▶ [WHAT IS NEEDED] Leave out the pictures and transcribe everything else exactly.
★ ★ ★ ★ ★
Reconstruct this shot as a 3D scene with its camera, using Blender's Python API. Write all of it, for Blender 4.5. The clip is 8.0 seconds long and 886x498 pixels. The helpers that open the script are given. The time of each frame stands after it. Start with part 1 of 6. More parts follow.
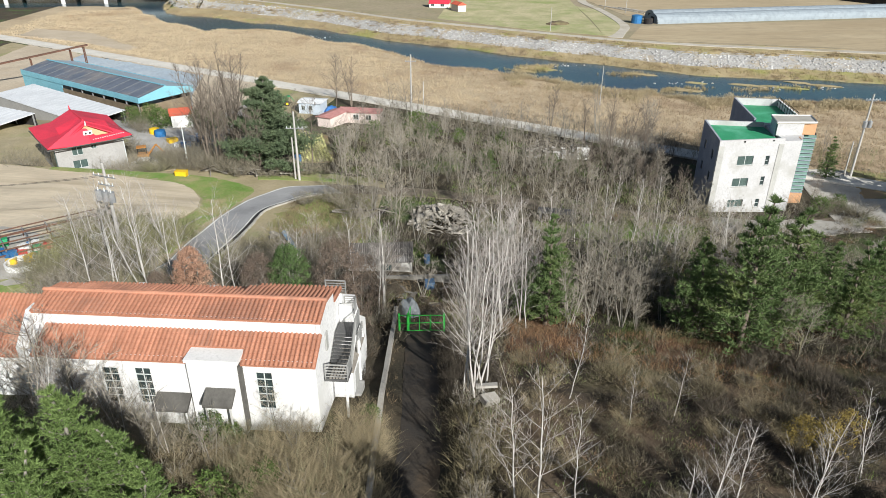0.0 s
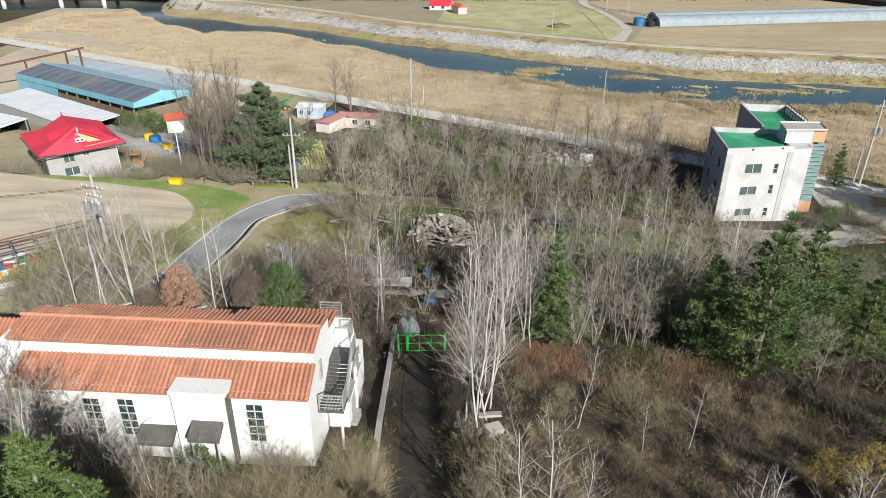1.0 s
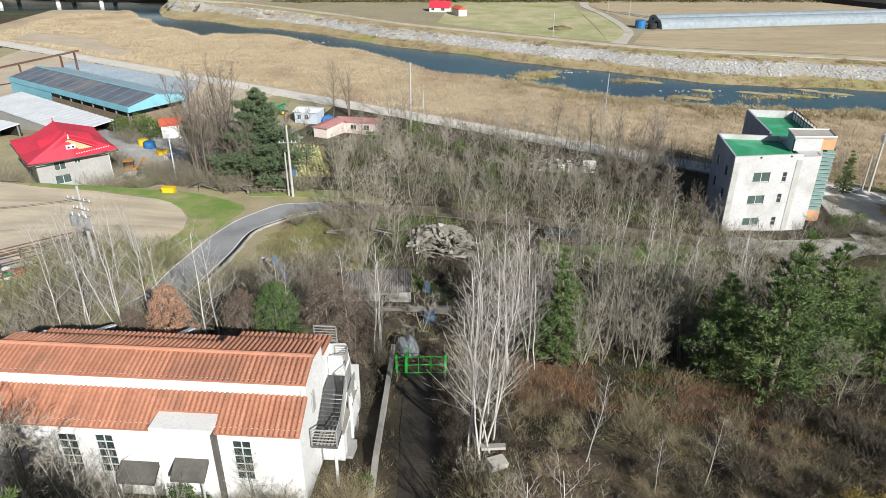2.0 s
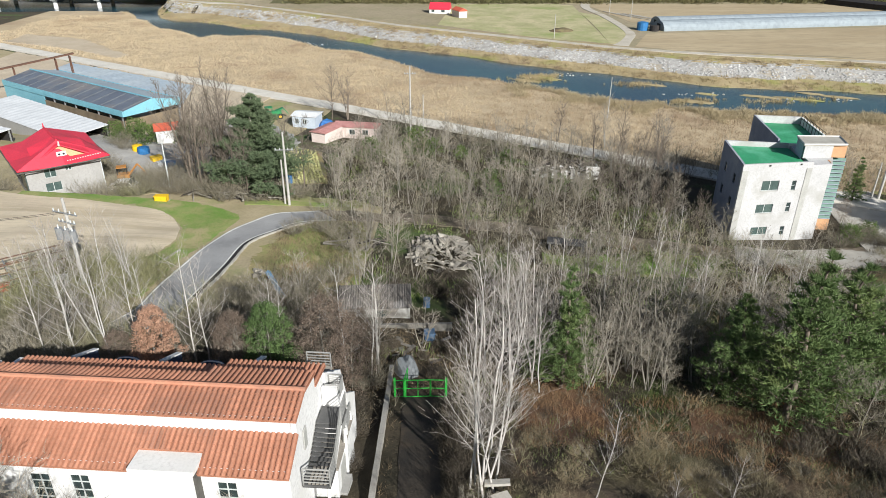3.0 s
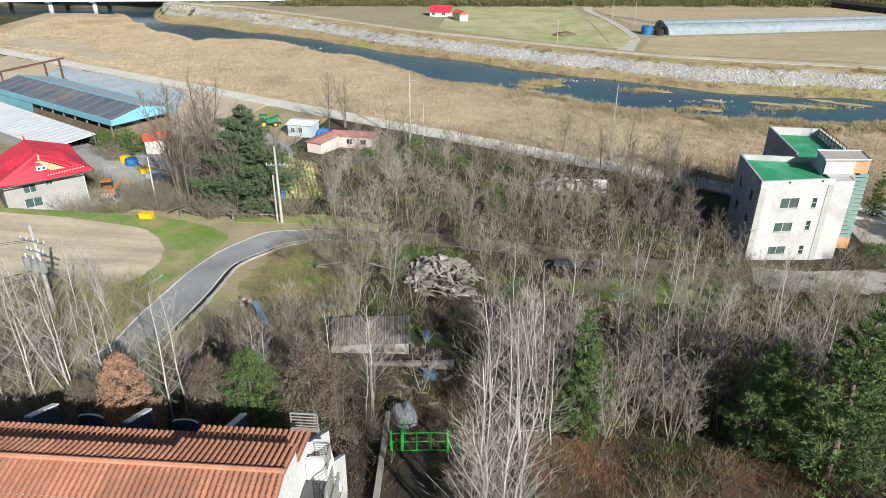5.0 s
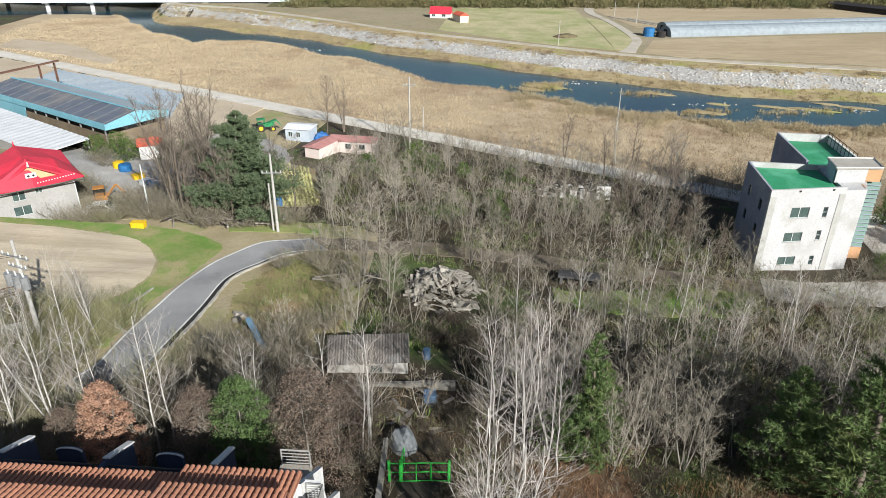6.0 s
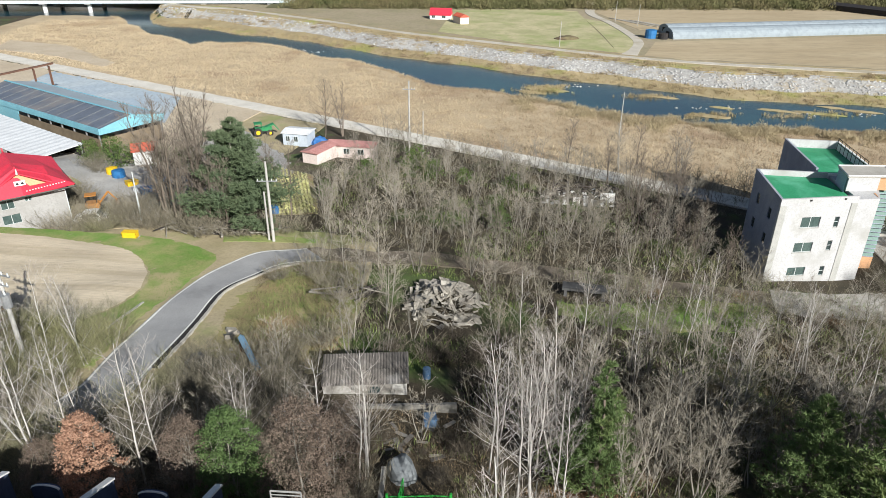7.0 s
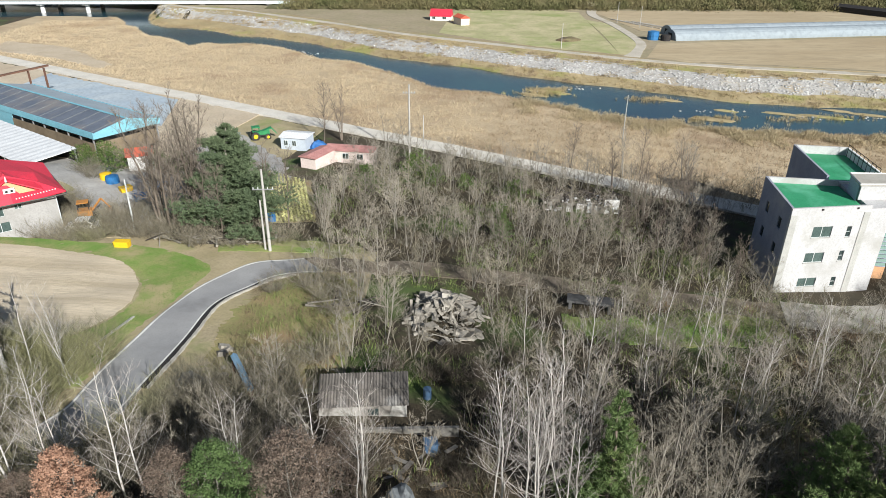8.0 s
★ ★ ★ ★ ★
▶ [WRITTEN SOLUTION]
Reconstruct this shot as a 3D scene with its camera, using Blender's Python API. Write all of it, for Blender 4.5. The clip is 8.0 seconds long and 886x498 pixels. The helpers that open the script are given. The time of each frame stands after it. Start with part 1 of 6. More parts follow.
0.0 s
1.0 s
2.0 s
3.0 s
5.0 s
6.0 s
7.0 s
8.0 s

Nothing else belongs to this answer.